Venghino signori venghino al fantastico «Luna-Pac»

La follia è una discreta strategia per sopravvivere alla vita. Unita all’arte, può addirittura rivelarsi vincente. Follia e arte sono i due poli tra i quali ha steso la corda e si diverte a passeggiarci sopra, funambolico incosciente e mente iperbolica, Luigi Serafini, classe 1949, creatore di mondi e intellettuale polimorfo: pittore, designer, illustratore, scrittore, a suo modo filosofo. Vive diviso tra Milano e Roma (gli piace dire che abita in una città immaginaria dove via del Tritone sbuca in piazza Cordusio) e tra surrealismo e irrazionalità.

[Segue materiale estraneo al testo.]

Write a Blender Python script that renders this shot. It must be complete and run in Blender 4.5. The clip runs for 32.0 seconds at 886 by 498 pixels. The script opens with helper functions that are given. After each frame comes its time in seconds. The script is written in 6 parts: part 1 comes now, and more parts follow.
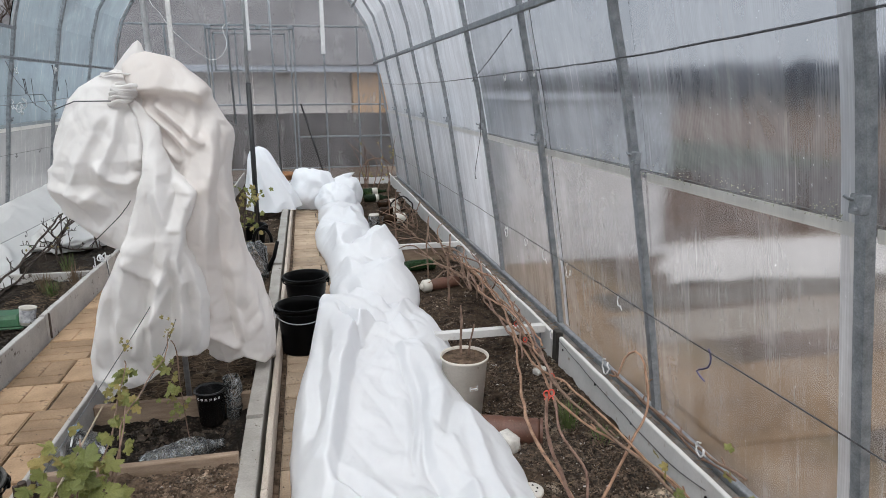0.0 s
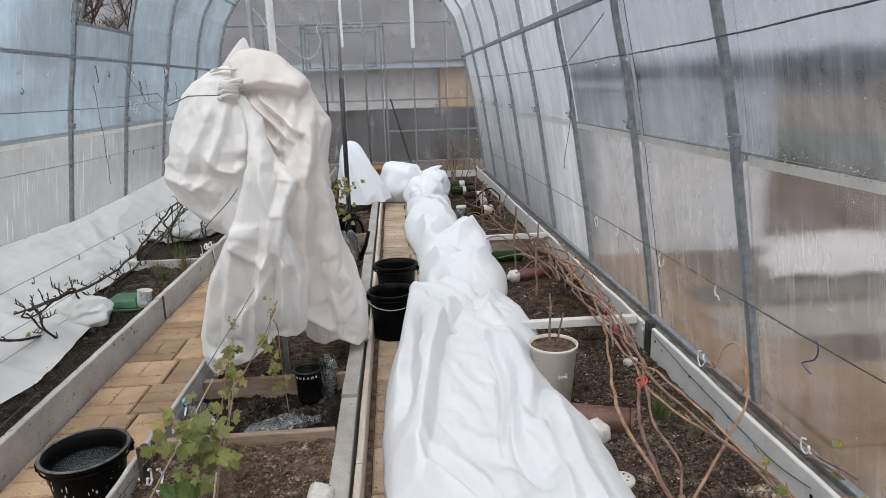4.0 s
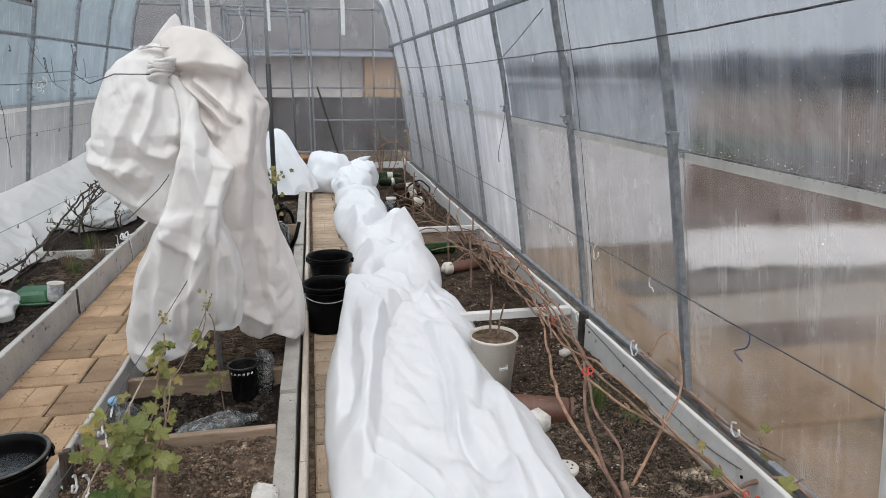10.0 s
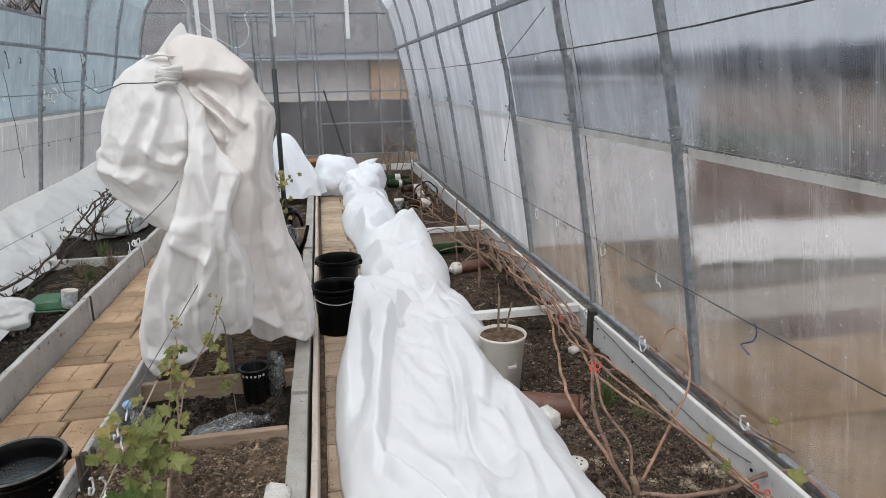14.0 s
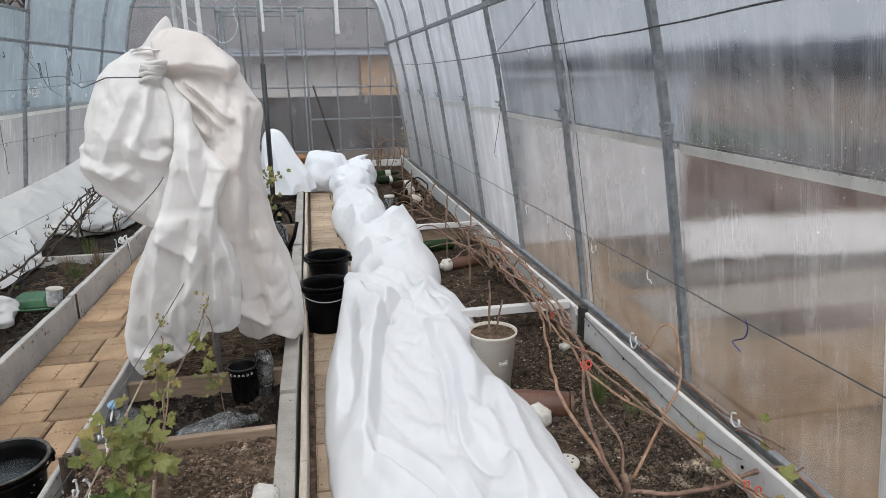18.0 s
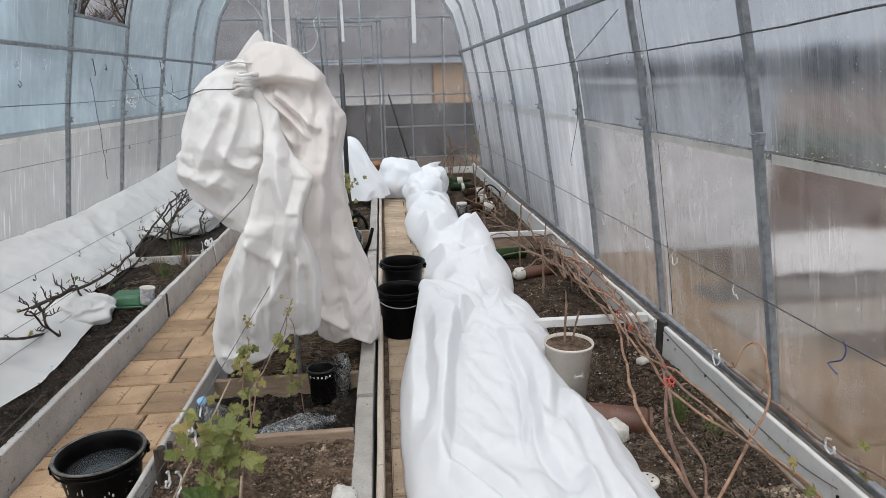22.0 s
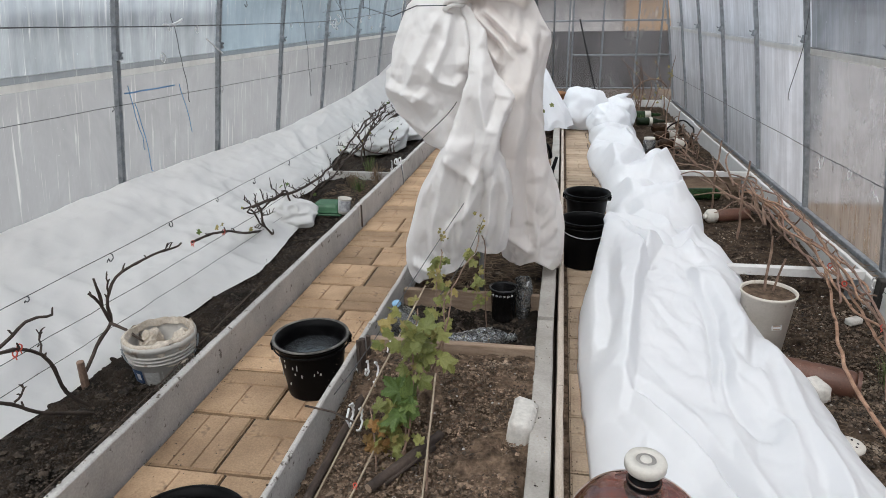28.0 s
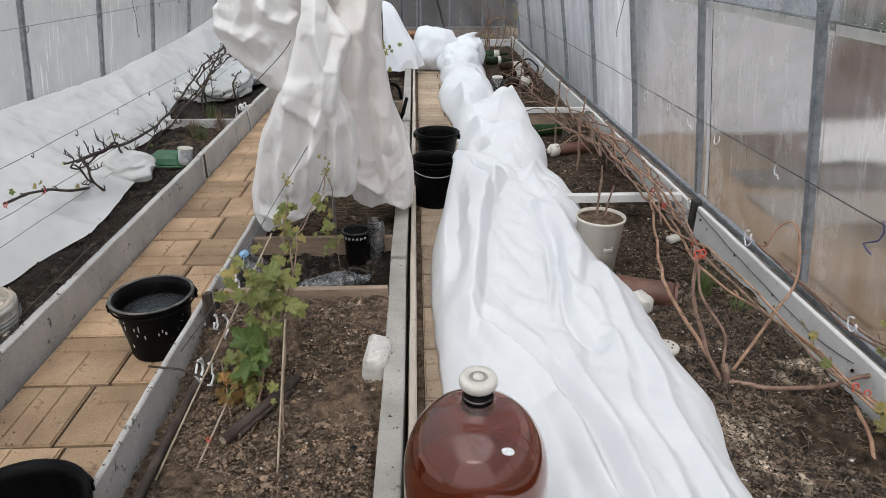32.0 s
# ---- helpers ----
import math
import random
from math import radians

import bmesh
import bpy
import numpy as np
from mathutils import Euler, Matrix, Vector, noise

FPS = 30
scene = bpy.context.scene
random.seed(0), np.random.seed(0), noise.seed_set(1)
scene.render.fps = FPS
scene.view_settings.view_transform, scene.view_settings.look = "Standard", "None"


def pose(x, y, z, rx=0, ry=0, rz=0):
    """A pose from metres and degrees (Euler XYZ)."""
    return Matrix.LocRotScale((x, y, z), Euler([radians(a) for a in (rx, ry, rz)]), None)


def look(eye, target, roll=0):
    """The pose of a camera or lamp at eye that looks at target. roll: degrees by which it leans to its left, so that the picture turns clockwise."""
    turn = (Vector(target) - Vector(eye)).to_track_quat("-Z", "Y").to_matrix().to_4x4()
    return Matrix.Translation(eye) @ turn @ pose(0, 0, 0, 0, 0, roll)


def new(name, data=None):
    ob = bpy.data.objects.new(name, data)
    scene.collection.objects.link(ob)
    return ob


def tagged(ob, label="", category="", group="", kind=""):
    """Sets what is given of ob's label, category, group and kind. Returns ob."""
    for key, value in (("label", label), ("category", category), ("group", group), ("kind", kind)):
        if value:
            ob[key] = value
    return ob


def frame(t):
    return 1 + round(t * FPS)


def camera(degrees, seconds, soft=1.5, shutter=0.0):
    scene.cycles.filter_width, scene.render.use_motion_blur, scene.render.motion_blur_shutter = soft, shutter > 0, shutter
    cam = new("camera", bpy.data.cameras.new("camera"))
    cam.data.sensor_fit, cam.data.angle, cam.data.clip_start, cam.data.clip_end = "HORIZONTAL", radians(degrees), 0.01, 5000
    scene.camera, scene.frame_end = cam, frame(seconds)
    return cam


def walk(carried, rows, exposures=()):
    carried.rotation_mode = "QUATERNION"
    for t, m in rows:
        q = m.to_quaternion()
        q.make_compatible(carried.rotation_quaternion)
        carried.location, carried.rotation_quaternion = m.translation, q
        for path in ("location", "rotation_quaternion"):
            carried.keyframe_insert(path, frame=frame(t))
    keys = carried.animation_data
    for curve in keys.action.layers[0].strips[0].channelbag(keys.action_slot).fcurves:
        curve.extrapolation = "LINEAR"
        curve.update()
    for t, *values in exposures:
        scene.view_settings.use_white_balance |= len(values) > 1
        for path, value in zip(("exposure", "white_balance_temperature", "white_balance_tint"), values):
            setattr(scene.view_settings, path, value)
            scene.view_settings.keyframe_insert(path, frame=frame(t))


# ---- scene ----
cam = camera(69.5, 32.0, soft=0.7)
# seconds, eye, yaw, pitch, roll
ROWS = [
    (0.0, 0.186, -0.042, 1.290, -11.98, -14.06, -0.22),
    (0.5, 0.196, -0.051, 1.292, -11.47, -13.78, -0.63),
    (1.0, 0.183, -0.062, 1.292, -11.13, -13.51, 0.03),
    (1.5, 0.180, -0.073, 1.298, -10.52, -13.25, -0.56),
    (2.0, 0.185, -0.066, 1.289, -9.69, -13.59, -0.89),
    (2.5, 0.179, -0.073, 1.282, -9.35, -14.07, -0.78),
    (3.0, 0.170, -0.073, 1.259, -7.59, -15.67, 0.85),
    (3.5, 0.178, -0.090, 1.259, -2.72, -16.11, -3.93),
    (4.0, 0.165, -0.070, 1.264, -4.09, -14.37, -1.86),
    (4.5, 0.118, -0.069, 1.276, -6.61, -13.80, -0.87),
    (6.5, 0.077, -0.037, 1.252, -9.39, -15.56, 1.26),
    (7.0, 0.074, -0.052, 1.256, -9.97, -15.35, 0.79),
    (7.5, 0.071, -0.042, 1.254, -8.48, -15.29, 0.69),
    (8.0, 0.076, -0.046, 1.254, -9.33, -15.54, 0.74),
    (8.5, 0.080, -0.049, 1.253, -11.06, -15.38, 1.36),
    (9.0, 0.080, -0.042, 1.258, -10.83, -14.82, 0.60),
    (9.5, 0.083, -0.030, 1.259, -11.05, -14.88, 0.42),
    (10.0, 0.081, -0.029, 1.255, -11.43, -15.15, 0.36),
    (10.5, 0.084, -0.027, 1.256, -11.36, -14.65, 0.48),
    (11.0, 0.087, -0.025, 1.255, -12.02, -15.11, 0.48),
    (11.5, 0.091, -0.026, 1.254, -12.17, -14.90, 0.35),
    (12.0, 0.076, -0.027, 1.258, -10.93, -14.69, 0.21),
    (12.5, 0.068, -0.034, 1.260, -10.00, -14.79, -0.21),
    (13.0, 0.071, -0.036, 1.256, -9.37, -14.99, -0.34),
    (13.5, 0.089, -0.041, 1.256, -11.56, -15.08, -0.85),
    (14.0, 0.091, -0.051, 1.257, -10.49, -15.08, -1.06),
    (14.5, 0.081, -0.047, 1.254, -9.07, -15.63, -0.76),
    (15.0, 0.081, -0.041, 1.255, -9.20, -15.28, -0.88),
    (15.5, 0.090, -0.043, 1.258, -9.78, -14.75, -1.31),
    (17.5, 0.100, -0.035, 1.257, -10.35, -14.92, -1.66),
    (18.0, 0.098, -0.030, 1.254, -11.33, -15.44, -0.94),
    (18.5, 0.088, -0.034, 1.253, -10.30, -15.45, -0.92),
    (19.0, 0.077, -0.033, 1.253, -8.46, -15.36, -0.79),
    (19.5, 0.093, -0.043, 1.255, -10.31, -15.31, -0.77),
    (20.0, 0.100, -0.053, 1.257, -11.46, -15.27, -1.07),
    (20.5, 0.073, -0.046, 1.259, -7.21, -15.83, -1.74),
    (21.0, 0.044, -0.036, 1.258, -1.52, -15.67, -1.86),
    (21.5, 0.054, -0.029, 1.260, -2.33, -15.19, -0.73),
    (22.0, 0.061, -0.027, 1.265, -5.08, -14.74, -1.44),
    (22.5, 0.069, -0.027, 1.255, -6.24, -15.39, -1.35),
    (23.0, 0.067, -0.037, 1.259, -6.48, -14.96, -1.34),
    (23.5, 0.036, -0.052, 1.252, -1.65, -16.86, -0.71),
    (24.0, 0.004, -0.062, 1.246, 3.84, -18.08, -1.33),
    (24.5, 0.017, -0.061, 1.240, 3.46, -18.74, -1.69),
    (25.0, 0.012, -0.059, 1.242, 4.41, -18.98, -2.03),
    (25.5, 0.013, -0.058, 1.242, 4.24, -18.82, -2.17),
    (26.0, 0.009, -0.052, 1.240, 4.04, -19.18, -1.55),
    (26.5, -0.024, -0.058, 1.239, 8.23, -19.63, -1.28),
    (28.5, -0.037, -0.046, 1.231, 10.47, -20.66, -1.14),
    (29.0, -0.013, -0.044, 1.227, 5.86, -21.32, -0.97),
    (29.5, 0.007, -0.052, 1.209, 3.65, -22.09, -0.39),
    (30.0, 0.008, -0.062, 1.213, 1.69, -22.99, -1.25),
    (30.5, 0.007, -0.057, 1.209, 3.23, -22.55, -2.37),
    (31.0, 0.040, -0.055, 1.213, -1.85, -22.41, -1.52),
    (31.5, 0.057, -0.048, 1.218, -6.26, -25.02, -0.20),
    (32.0, 0.030, -0.060, 1.221, -2.33, -25.34, 0.04),
]
walk(cam, [(t, pose(x, y, z, 90 + pitch, 0, yaw) @ pose(0, 0, 0, 0, 0, roll)) for t, x, y, z, yaw, pitch, roll in ROWS])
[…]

Architetto laureatosi al Politecnico nel ’77, all’inizio collabora con diversi studi e partecipa come designer alle mostre del Gruppo Memphis di Ettore Sottsass. Nella sua lunga e labirintica carriera ha creato opere grafiche straordinarie, ha lavorato nel campo dell’architettura, del disegno industriale, del teatro e del cinema, come quando per Federico Fellini firmò la locandina di La Voce della luna. Ha girato mezzo pianeta (negli anni Settanta viaggia per le Americhe, l’Europa, il Medio Oriente e l’Africa equatoriale), ha scritto racconti e sceneggiature. Si è messo in testa fin dall’inizio, riuscendoci peraltro molto bene, di stupire. E il suo talento bizzarro, borgesiano ed eclettico, l’ha aiuto parecchio, fino a far innamorare dei suoi lavori mercanti d’arte, critici e scrittori, a partire da Italo Calvino fino ad arrivare (che non è poco) a Vittorio Sgarbi, il quale presentandolo alla Biennale di Venezia del 2003 l’ha elogiato quale «impareggiabile miniatore e instancabile artigiano, in bilico tra Leonardo da Vinci ed Eta Beta».
Suggestionato da una pletora di artisti-sognatori che vanno da Hieronymus Bosch a Jeff Koons, da Rabelais a Kafka, Luigi Serafini ha prodotto moltissimo nella sua vita - disegni, sculture, pitture, installazioni - ma la cosa più straordinaria e insolita che gli è capitato di fare è stato tra il 1976 e il 1979, quando aveva neppure trent’anni. Mentre fuori l’Italia di piombo spara pallottole e proclami, lui si chiude nella sua casa romana di piazza di Spagna e utilizzando tutto il materiale accumulato da studente quando ricopiava immagini da libri, enciclopedie e giornali, compone l’ormai leggendario Codex Seraphinianus, sorta di «manoscritto di Voynich» in caratteri postmoderni, ossia un libro-enciclopedia formato da oltre 300 tavole e migliaia di disegni che illustrano mondi e pianeti fantastici, tra zoologia aliena e botanica extraterrestre, geografia utopica e araldica ucronica, il tutto commentato in una lingua inesistente. Il libro fu pubblicato nel 1981 da un editore altrettanto irregolare come Franco Maria Ricci, fece (s)parlare i critici, costruì la fortuna di Serafini e divenne un oggetto di culto.
Ora, per la prima volta, un centinaio di quelle tavole originali sono esposte al pubblico insieme a una serie di altri lavori di Serafini in una mostra «ontologica» al Pac dal titolo Luna-Pac Serafini. Un titolo perfetto pensando all’universo serafiniano, un po’ luna park un po’ Paese delle Meraviglie: un mondo ibrido, come i soggetti dei suoi disegni, e culturalmente meticcio, come la Milano dove ha deciso di fare base per il suo studio, quella di corso Buenos Aires. Al Pac, accanto alle oniriche tavole del Codex, ci saranno quadri e repaintings digitali, fotografie e installazioni life-size: cervi dalle corna luminose, mangiatori di luce blu, donne-carota, un autoritratto in forma di uovo («I am an egg-centric») e fantasticherie varie. Anche se alla fine, il vero oggetto misterioso, rimane lui.

Luigi Serafini, lovecraftiano Maestro dell’Altrove, incatalogabile artista senza codice.
LUNA-PAC Serafini, Pac (via Palestro 14), da domani al 17 giugno; orari: 9.30-19; chiuso lunedì. Biglietto: 3 euro. Info: 02-76009085.